Bunlardan bazıları bütün felsefe ve icraatlarını Anti-Amerikancılıkla tanımlamaktadır. Bu tavır ve düşünce analiz yeteneğini köreltmekte düz bir mantıkla hareket eden tavır sahiplerinin yönlendirilme ve manüple edilme ihtimalini artırmaktadır. ABD veya bir başkası gizli gayesi için doğru söylem kullandığı zaman onların oyununa gelmektedirler. Mesela bağımsızlıkçılıkla hiçbir alakası olmayan masonların bu tür söylemlere sahip çıkıyor gibi yaparak insanımızı ve kurumlarımızı gizli gayeleri doğrultusunda yönlendirmeye çalışması bunun en büyük delilidir. Cumhurbaşkanı da masonlar tarafından rahat yönlendirilebilir hale gelmiştir. Bütün bu analiz ve hareket hatalarının en büyük sebebi materyalist zihniyet yapısıdır. Cumhuriyet kurulurken verilen bağımsızlık mücadelesine duyulan hayranlığın 20. yy başında bütün dünyayı olduğu gibi Türkiye’yi de etkileyen materyalist felsefeleri de sahiplenecek şekilde günümüze taşınmak istenmesi en büyük hatalardan birisidir. Bu felsefe sahiplerine göre devletine, vatanına bayrağına sahip çıkan, savaşta kanını, barışta emeğini feda eden çok geniş bir halk tabakası bu materyalist mirasa sahip çıkmadıkları için cumhuriyet düşmanı yaftası yiyebilmektedir. Özellikle türban tartışmaları ile simgeleşen bu durum ülkemize büyük zarar vermektedir. “Türban siyasal bir simgedir” sözü çok saçmadır.
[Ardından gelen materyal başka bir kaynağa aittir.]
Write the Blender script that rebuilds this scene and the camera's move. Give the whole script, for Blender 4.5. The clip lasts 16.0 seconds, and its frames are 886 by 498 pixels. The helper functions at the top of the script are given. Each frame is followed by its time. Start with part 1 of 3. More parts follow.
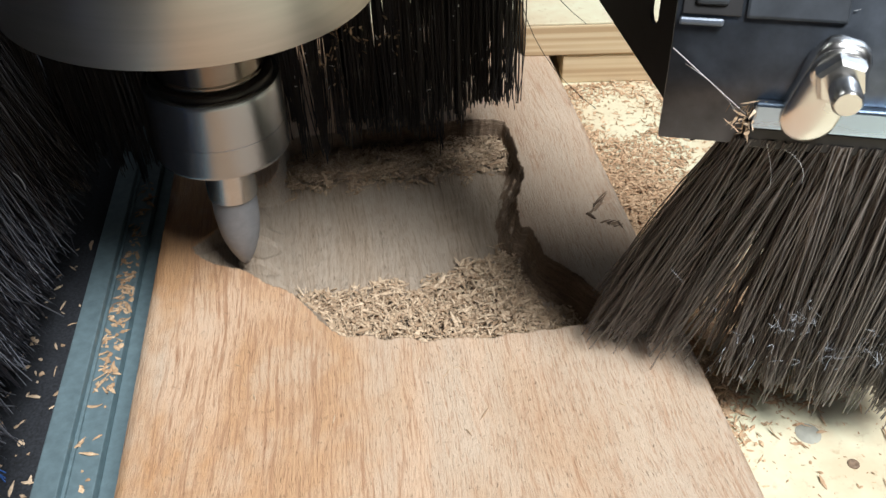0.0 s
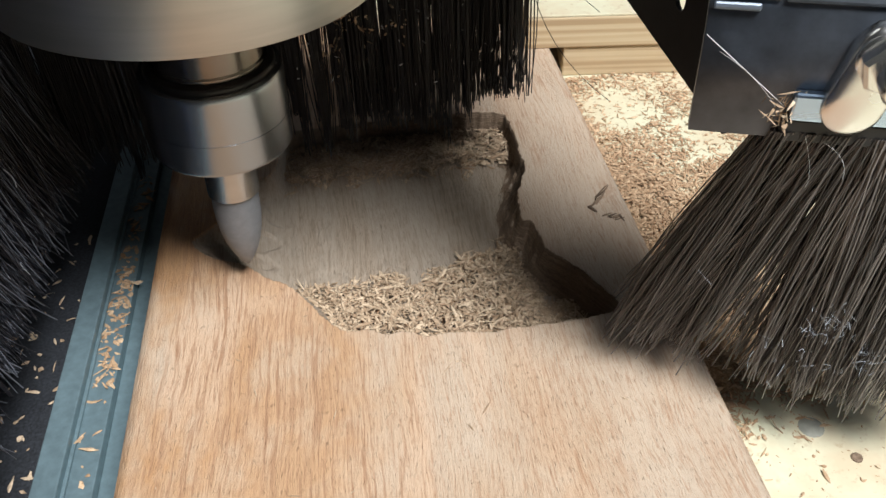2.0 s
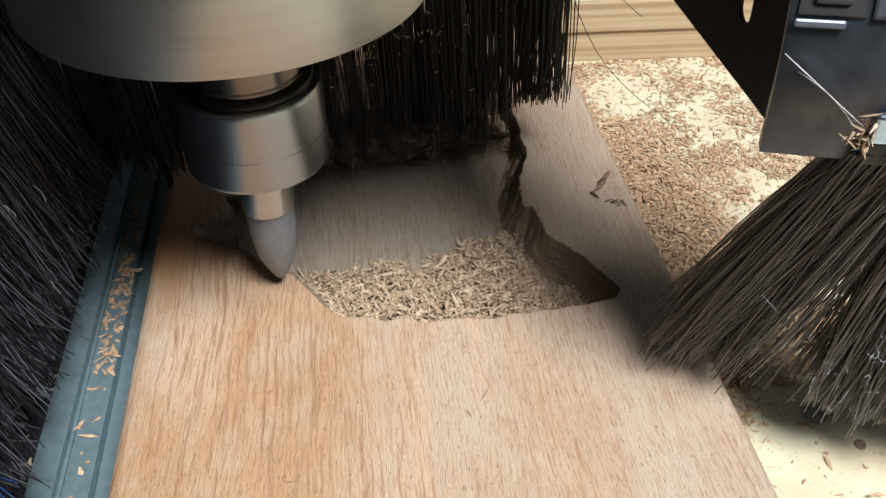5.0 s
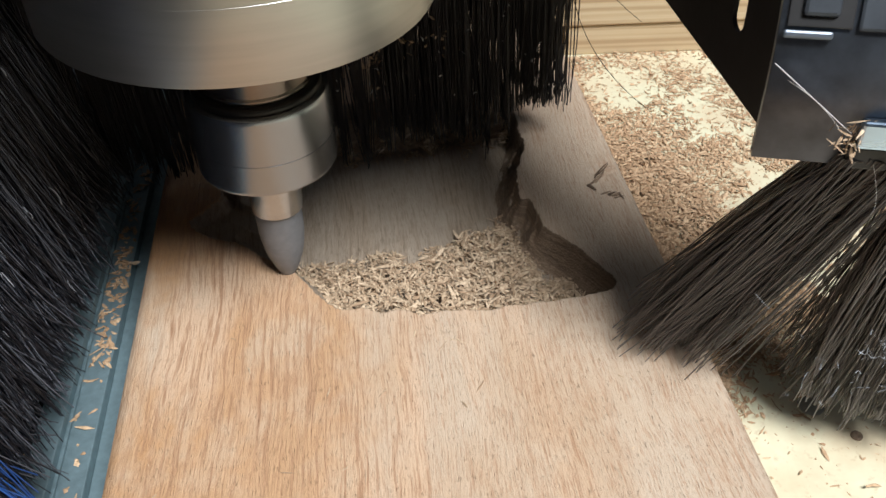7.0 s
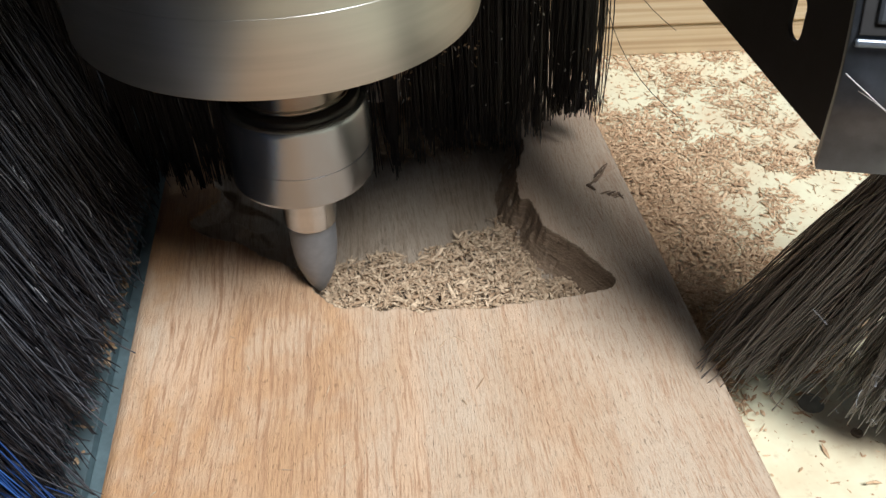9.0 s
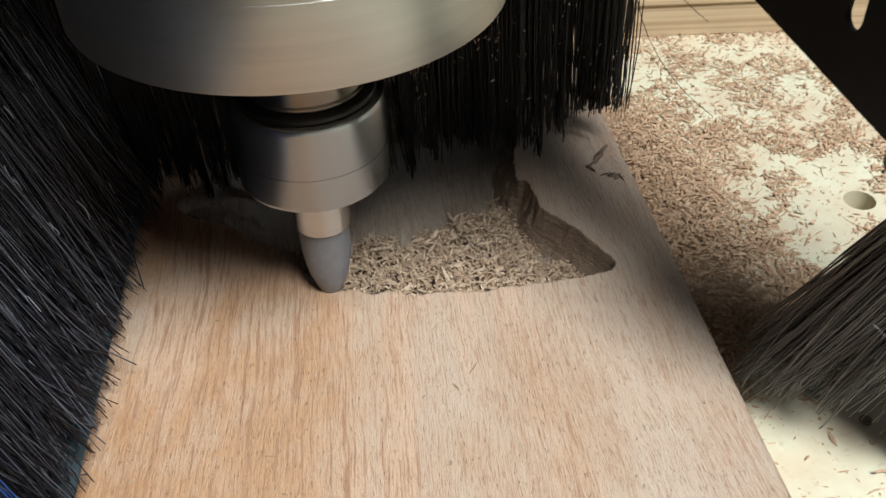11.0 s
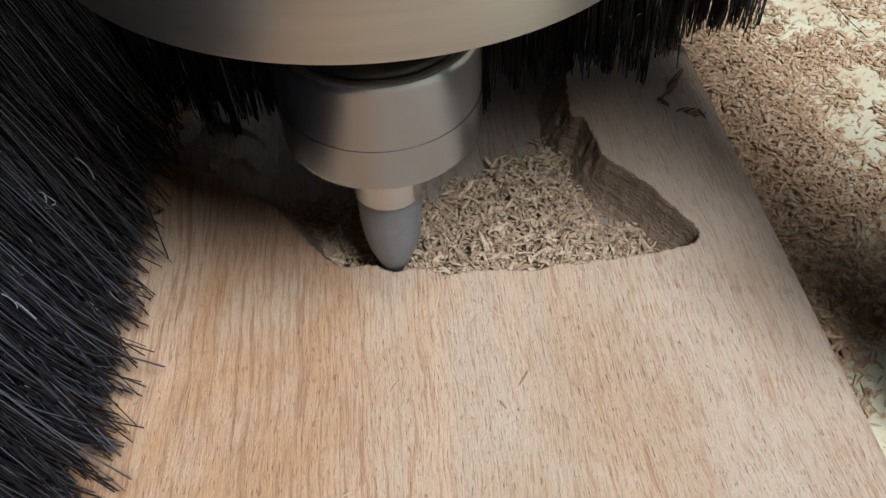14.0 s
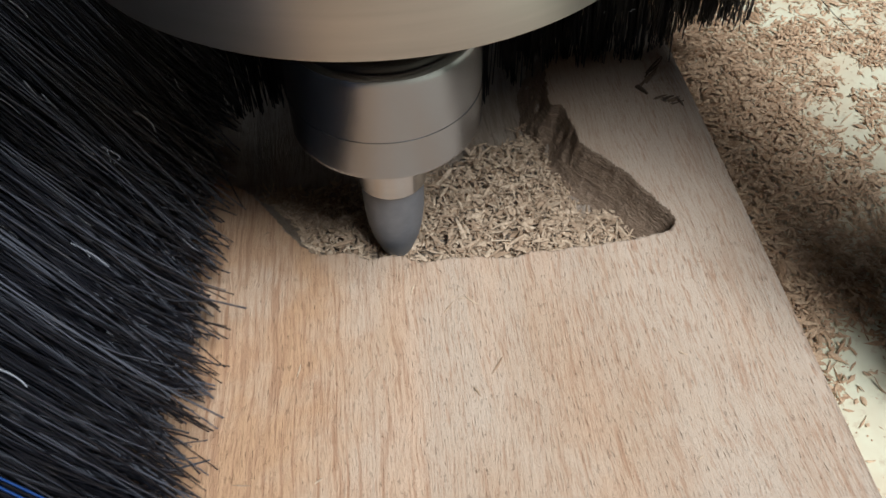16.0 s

Türban ya da başörtüsü arasında kelime farkından başka bir anlam farkı yoktur. Örtünmek dinimizin emridir. Türban veya başka bir şeyle örtünülebilir. Türkiye’de hızla yayılan ve genel kabul gören modern bir giysi olarak kabul edilebilecek türbandan rahatsız olmanın izah edilebilir bir tarafı yoktur. Bu konuyu en çok kaşıyanlar bu memlekete en az aidiyet hissi duyanlardır. Bunlar Türkiye’yi kendi malı gibi gören etkili bir azınlıktır. Üzücü olan bir çok yerli insanımızın bu tip azınlıkların oyunlarına alet olmasıdır. Türkiye’ye sahip çıktığını zannederek Türkiye düşmanlarına hizmet etmeleridir.

Uzunca izah etmeye çalıştığımız, ülkemizde yaşanan ayrışma; olması gerektiği gibi değil de, dış güçlerin istediği gibi olursa, bu duruma alet olanlar çok büyük bir vebal yüklenmiş olacaktır.